Change management for platform-level configurations, such as Kubernetes version upgrades, security policy changes, or network policy modifications, must account for the impact on all tenants. Communication processes, testing procedures, and rollback plans should be established before the platform reaches production maturity.
Choosing the Right Model
The multi-tenancy model selection should be driven by the organisation’s specific requirements across four dimensions.
Security requirements determine the minimum isolation level. Environments handling regulated data (healthcare, financial services) or multi-party data may require node-level or cluster-level isolation. Internal development teams sharing infrastructure for non-regulated workloads can typically operate effectively with hardened namespace isolation.

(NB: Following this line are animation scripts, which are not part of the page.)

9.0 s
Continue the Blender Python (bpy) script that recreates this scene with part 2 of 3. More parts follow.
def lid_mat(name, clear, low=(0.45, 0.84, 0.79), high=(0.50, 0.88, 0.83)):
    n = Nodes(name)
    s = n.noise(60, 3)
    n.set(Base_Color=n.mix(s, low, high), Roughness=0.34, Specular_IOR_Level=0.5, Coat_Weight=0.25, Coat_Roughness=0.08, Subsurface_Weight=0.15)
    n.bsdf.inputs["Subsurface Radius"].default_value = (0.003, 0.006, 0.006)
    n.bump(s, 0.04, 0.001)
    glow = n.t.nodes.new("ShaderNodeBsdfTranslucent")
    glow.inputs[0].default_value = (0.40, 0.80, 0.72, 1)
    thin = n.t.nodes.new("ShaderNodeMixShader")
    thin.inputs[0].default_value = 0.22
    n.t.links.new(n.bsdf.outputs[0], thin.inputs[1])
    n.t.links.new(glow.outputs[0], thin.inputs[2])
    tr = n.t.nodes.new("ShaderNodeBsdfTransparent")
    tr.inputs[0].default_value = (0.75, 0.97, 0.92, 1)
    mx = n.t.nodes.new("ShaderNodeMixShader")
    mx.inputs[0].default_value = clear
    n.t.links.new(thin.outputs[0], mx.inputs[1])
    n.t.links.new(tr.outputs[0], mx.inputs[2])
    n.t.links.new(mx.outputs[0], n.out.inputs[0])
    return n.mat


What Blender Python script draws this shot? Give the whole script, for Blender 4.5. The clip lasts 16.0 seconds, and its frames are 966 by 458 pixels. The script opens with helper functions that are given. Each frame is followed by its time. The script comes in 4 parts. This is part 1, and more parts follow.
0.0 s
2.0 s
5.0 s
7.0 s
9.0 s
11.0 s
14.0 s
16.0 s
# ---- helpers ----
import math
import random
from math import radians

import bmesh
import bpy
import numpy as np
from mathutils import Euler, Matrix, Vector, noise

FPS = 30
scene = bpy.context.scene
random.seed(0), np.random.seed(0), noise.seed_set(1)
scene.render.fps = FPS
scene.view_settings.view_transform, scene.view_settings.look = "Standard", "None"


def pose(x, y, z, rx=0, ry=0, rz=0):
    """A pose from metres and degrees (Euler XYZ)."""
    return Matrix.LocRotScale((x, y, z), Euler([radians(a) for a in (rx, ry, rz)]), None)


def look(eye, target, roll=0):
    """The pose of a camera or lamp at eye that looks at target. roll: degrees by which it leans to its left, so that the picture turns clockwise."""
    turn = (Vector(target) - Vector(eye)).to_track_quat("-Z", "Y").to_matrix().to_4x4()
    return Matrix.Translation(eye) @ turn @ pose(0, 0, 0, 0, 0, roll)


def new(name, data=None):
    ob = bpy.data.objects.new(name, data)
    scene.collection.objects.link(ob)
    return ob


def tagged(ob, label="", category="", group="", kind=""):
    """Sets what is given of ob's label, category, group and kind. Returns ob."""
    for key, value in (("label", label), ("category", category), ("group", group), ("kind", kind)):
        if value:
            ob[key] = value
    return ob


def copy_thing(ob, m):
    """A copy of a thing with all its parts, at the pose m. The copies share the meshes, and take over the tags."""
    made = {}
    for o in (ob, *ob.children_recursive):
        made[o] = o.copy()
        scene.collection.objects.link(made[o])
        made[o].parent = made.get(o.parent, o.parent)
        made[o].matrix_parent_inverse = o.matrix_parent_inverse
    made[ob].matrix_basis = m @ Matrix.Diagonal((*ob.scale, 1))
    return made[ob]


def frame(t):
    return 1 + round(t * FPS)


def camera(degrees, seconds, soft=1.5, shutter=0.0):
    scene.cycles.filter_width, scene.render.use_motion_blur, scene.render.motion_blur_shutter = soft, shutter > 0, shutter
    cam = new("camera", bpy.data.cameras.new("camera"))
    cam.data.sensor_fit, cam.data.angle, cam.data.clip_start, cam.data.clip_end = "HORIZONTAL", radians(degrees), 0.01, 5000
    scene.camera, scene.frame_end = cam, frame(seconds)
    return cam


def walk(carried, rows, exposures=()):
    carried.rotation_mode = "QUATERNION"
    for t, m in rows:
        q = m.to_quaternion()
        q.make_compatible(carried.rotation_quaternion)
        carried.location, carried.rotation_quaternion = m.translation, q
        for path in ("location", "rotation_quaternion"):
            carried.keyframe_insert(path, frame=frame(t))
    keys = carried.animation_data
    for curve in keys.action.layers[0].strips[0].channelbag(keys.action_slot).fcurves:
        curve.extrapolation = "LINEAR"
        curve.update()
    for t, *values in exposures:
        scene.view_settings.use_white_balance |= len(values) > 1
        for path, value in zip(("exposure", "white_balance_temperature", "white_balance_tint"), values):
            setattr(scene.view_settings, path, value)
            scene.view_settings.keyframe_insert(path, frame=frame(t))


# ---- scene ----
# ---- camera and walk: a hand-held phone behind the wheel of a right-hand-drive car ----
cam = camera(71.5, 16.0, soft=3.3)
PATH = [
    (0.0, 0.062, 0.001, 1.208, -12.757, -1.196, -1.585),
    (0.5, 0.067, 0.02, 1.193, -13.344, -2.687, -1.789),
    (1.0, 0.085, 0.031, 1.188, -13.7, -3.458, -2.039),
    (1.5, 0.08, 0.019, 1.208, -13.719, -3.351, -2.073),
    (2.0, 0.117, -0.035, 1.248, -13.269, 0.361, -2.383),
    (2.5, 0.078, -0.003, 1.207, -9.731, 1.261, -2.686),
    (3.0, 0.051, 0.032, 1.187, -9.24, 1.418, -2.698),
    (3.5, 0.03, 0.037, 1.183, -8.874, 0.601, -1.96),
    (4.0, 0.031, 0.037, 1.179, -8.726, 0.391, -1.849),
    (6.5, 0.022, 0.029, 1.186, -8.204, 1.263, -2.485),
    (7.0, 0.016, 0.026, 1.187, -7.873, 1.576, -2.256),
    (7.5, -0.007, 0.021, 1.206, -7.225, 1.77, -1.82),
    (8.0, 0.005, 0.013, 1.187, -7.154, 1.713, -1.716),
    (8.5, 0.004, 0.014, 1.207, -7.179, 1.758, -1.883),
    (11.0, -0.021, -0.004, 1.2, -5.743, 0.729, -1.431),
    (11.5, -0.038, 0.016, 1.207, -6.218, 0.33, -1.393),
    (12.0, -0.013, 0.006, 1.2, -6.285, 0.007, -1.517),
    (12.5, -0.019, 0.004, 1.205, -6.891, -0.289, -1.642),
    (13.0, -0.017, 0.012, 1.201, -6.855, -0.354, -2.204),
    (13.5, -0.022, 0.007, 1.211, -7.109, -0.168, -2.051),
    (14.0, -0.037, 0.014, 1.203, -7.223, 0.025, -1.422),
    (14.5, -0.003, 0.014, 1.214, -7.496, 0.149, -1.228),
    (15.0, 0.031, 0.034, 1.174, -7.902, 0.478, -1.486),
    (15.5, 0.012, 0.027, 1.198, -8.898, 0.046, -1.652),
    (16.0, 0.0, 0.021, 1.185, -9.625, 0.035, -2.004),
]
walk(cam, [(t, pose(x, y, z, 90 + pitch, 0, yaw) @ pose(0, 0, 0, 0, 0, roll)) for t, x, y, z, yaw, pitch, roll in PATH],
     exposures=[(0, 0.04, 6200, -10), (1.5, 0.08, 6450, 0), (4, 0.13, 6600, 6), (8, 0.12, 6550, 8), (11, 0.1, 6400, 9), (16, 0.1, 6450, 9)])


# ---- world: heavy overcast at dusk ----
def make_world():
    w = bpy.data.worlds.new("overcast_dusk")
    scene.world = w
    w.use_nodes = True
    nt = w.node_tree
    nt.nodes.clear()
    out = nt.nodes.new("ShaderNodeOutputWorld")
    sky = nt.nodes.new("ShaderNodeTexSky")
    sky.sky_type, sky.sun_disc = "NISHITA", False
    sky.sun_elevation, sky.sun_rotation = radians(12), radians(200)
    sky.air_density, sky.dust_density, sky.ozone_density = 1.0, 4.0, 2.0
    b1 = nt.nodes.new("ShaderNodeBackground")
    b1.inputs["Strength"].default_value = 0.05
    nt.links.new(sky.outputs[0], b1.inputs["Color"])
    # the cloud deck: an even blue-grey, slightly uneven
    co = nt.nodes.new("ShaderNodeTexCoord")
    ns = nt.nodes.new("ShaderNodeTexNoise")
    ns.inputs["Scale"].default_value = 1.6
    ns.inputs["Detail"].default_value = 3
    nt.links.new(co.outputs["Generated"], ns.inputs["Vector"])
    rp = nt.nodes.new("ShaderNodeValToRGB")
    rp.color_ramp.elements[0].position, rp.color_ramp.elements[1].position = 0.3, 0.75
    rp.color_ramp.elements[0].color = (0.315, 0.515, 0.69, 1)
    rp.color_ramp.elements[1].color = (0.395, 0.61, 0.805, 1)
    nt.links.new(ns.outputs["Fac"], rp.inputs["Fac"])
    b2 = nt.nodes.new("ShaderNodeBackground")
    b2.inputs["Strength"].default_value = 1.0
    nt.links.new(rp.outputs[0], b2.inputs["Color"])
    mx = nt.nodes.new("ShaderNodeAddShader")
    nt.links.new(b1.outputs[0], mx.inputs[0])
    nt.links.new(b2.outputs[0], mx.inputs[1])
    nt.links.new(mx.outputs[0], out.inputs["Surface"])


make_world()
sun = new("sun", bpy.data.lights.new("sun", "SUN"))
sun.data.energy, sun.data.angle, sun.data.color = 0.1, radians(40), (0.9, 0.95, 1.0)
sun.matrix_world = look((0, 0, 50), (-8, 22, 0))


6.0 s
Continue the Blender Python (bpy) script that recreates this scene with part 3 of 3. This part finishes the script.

Tenant autonomy requirements influence the model choice. Tenants who need custom resource definitions, custom operators, or control over Kubernetes API server configurations require virtual clusters or dedicated clusters. Tenants who primarily deploy standard workloads through established CI/CD pipelines can operate well within namespace boundaries.
Cost efficiency priorities favour shared infrastructure models. Namespace-based multi-tenancy provides the highest resource utilisation and lowest per-tenant overhead. Dedicated clusters provide the lowest utilisation and highest overhead. The financial impact is significant at enterprise scale, where the difference between shared and dedicated models can represent millions of dollars annually in infrastructure costs.
Operational capacity determines what the platform team can realistically manage. A small platform team should favour simpler models (namespace-based) that concentrate operational effort. A large, mature platform team can manage the complexity of virtual clusters or cluster fleets.
For most enterprises, the recommended starting point is hardened namespace-based multi-tenancy for internal tenants, with the option to escalate to virtual clusters or dedicated clusters for specific tenants with stronger isolation requirements. This pragmatic approach delivers the cost and operational benefits of shared infrastructure while accommodating diverse security needs across the organisation.